Par ailleurs, s’il existe une segmentation naturelle entre pêche côtière et grande pêche, il est essentiel de pouvoir maintenir nos compétences françaises en termes de capacité de flotte (c’est-à-dire pouvoir renouveler nos navires), mais aussi en compétences humaines (c’est-à-dire rendre attractif nos métiers, d’autant plus sur des navires qui partent en mer plusieurs jours ou semaines afin d’exploiter les quotas dans les eaux lointaines). Sans marins, les navires restent à quai. Il faut donc rester compétitifs pour nourrir les Français, là où nous entrons en compétition avec des États tiers qui ne respectent pas nos normes – rappelons que 70% du poisson que nous retrouvons dans nos assiettes est importé !
La durabilité de la pêche et des navires ne se limite pas à réduire la consommation énergétique ou à améliorer les pratiques en mer.

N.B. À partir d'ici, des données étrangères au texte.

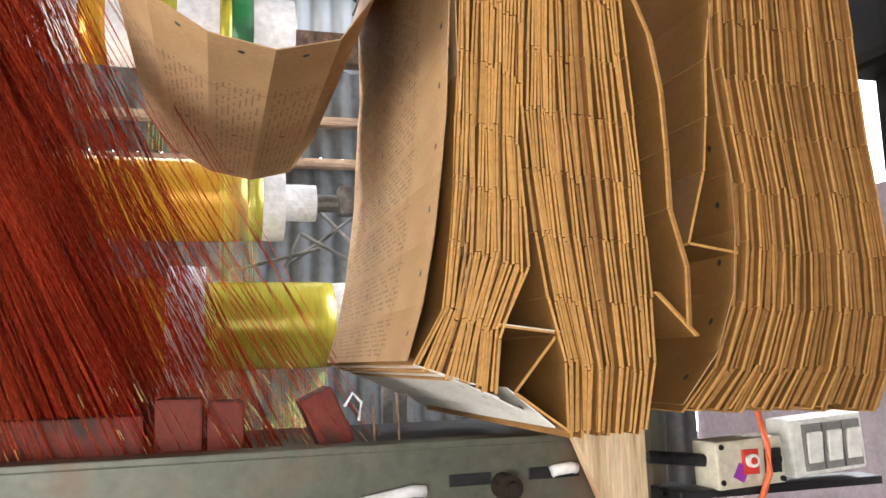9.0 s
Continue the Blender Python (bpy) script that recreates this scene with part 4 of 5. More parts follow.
bm = bmesh.new()
add_box(bm, ((BX0 + BX1) / 2, (BY0 + BY1) / 2, BZ + 0.011), (BX1 - BX0, BY1 - BY0, 0.022), None, 0.002)
board = part("bottom_board", bm, PLY, head, "cream plywood board with dark oil stains")
for x, y in ((-0.283, 1.20), (-0.278, 1.36), (-0.272, 1.50), (-0.625, 1.05), (-0.622, 1.45)):
    bm = bmesh.new()
    add_rod(bm, (x, y, BZ - 0.010), (x, y, BZ), 0.008, 6)
    add_rod(bm, (x, y, BZ - 0.003), (x, y, BZ - 0.001), 0.013, 12)
    part("bolt", bm, IRON, board)
for y in (BY0 - 0.012, BY1 + 0.0):
    for x, flip in ((-0.645, 1), (-0.352, -1)):
        angle_part("upright", (x, y, BZ + 0.02), (x + 0.03, y, 2.93), 0.045, BLUE, "chipped blue angle iron", flip)
angle_part("lower_bar", (-0.735, 0.885, 2.495), (-0.305, 0.885, 2.505), 0.040, BLUE_WORN, "dark steel bar with flaked blue paint")
bar_part("side_plate", (-0.300, 0.89, 2.51), (-0.255, 0.905, 2.375), 0.006, 0.075, IRON, "black steel gusset", up_=(1, 0, 0.4))
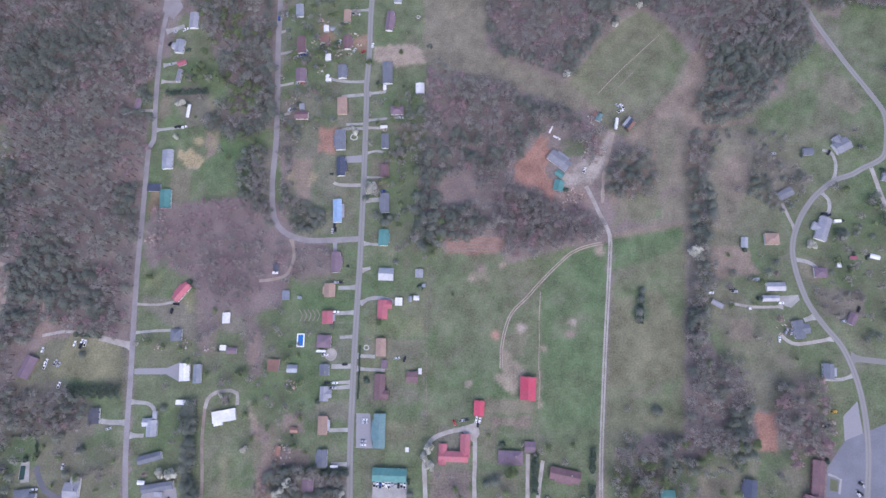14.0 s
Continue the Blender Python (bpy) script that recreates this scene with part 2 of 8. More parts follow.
def unit(name, mat):
    """A shared unit box with bevelled top edges, for small pieces scaled to size."""
    key = (name, mat)
    if key not in SHARED:
        bm = bmesh.new()
        bmesh.ops.create_cube(bm, size=1)
        bmesh.ops.bevel(bm, geom=bm.edges[:], offset=0.06, segments=1, affect="EDGES")
        me = bpy.data.meshes.new(name)
        bm.to_mesh(me)
        bm.free()
        me.materials.append(MATS[mat])
        SHARED[key] = me
    return SHARED[key]


def smooth(points, step=4.0):
    """A line through the points, rounded at its bends."""
    p = [Vector((*q, 0)) for q in points]
    p = [2 * p[0] - p[1]] + p + [2 * p[-1] - p[-2]]
    out = []
    for a, b, c, d in zip(p, p[1:], p[2:], p[3:]):
        n = max(1, int((c - b).length / step))
        for i in range(n):
            t = i / n
            out.append(0.5 * (2 * b + (c - a) * t + (2 * a - 5 * b + 4 * c - d) * t * t + (3 * b - a - 3 * c + d) * t ** 3))
    return out + [p[-2]]


def ribbon(name, points, width, z, mat, offset=0.0, wobble=0.0, thick=0.06, step=4.0, flare=0.0):
    """A strip of paving or paint of a given width along a line, with a real edge."""
    line = smooth(points, step)
    LINES.append((np.array([(p.x, p.y) for p in line]), width / 2))
    verts, faces = [], []
    n = len(line)
    for i, p in enumerate(line):
        d = (line[min(i + 1, n - 1)] - line[max(i - 1, 0)]).normalized()
        s = Vector((d.y, -d.x, 0))
        w = width / 2 * (1 + wobble * noise.noise(p * 0.11)) + flare * max(0.0, 1 - i * step / 7.0) ** 2
        w2 = width / 2 * (1 + wobble * noise.noise(p * 0.11 + Vector((50, 9, 0)))) + flare * max(0.0, 1 - i * step / 7.0) ** 2
        a, b = p + s * (offset - w), p + s * (offset + w2)
        verts += [(a.x, a.y, z), (b.x, b.y, z), (a.x, a.y, z - thick), (b.x, b.y, z - thick)]
        if i:
            k = 4 * i
            faces += [(k - 4, k - 3, k + 1, k), (k - 2, k - 4, k, k + 2), (k - 3, k - 1, k + 3, k + 1)]
    faces += [(0, 2, 3, 1), (4 * n - 4, 4 * n - 3, 4 * n - 1, 4 * n - 2)]
    return mesh_of(name, verts, faces, mat)


def road(name, label, points, width, mat, z=0.05, wobble=0.02, category="road", step=4.0, flare=0.0):
    if category == "driveway":
        a, b = Vector(points[0]), Vector(points[1])
        points, flare, step, z = [tuple(a + (a - b).normalized() * 1.6)] + list(points), flare or 1.3, 1.5, z + 0.003 * (len(LINES) % 9)
    ob = new(name, ribbon(name, points, width, z, mat, wobble=wobble, step=step, flare=flare))
    return tagged(ob, label, category, kind="structure")


def wheel_tracks(parent, points, offsets, width, z):
    """Paler strips where tyres have polished the surface of a road."""
    for off in offsets:
        ob = new("worn_strip", ribbon("worn_strip", points, width, z, "asphalt_worn", offset=off, wobble=0.3, thick=0.004))
        ob.parent = parent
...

Vrai. La durabilité dans la pêche repose sur la durabilité écologique, mais aussi sur la durabilité sociale, pour assurer aux marins les meilleures conditions de travail, et sur la durabilité économique, pour soutenir les entreprises dans leurs investissements. À l’échelle de chaque navire, il s’agit donc de respecter à la fois les normes environnementales et sociales et les règlementations établies dans le cadre de la politique commune de la pêche (PCP).
Il existe une complémentarité nette entre petits et grands navires, entre pêche côtière et pêche hauturière, entre petits artisans et armements structurés : c’est là toute la richesse du modèle de pêche français. Chacune a sa place, son rôle et ses spécificités. En travaillant ensemble, en partageant les bonnes pratiques et en respectant des règles communes, ces différentes formes de pêche peuvent coexister durablement et garantir un approvisionnement en produits de la mer diversifiés, responsables et de qualité.
Mais pour relever les défis qui nous attendent, il nous faut aussi maintenir nos compétences : renouveler nos navires, rendre le métier attractif et former les marins-pêcheurs. Car sans femmes et hommes pour les armer, aucun bateau ne peut sortir. Préserver ces métiers, c’est préserver notre capacité à nourrir les Français, aujourd’hui et demain.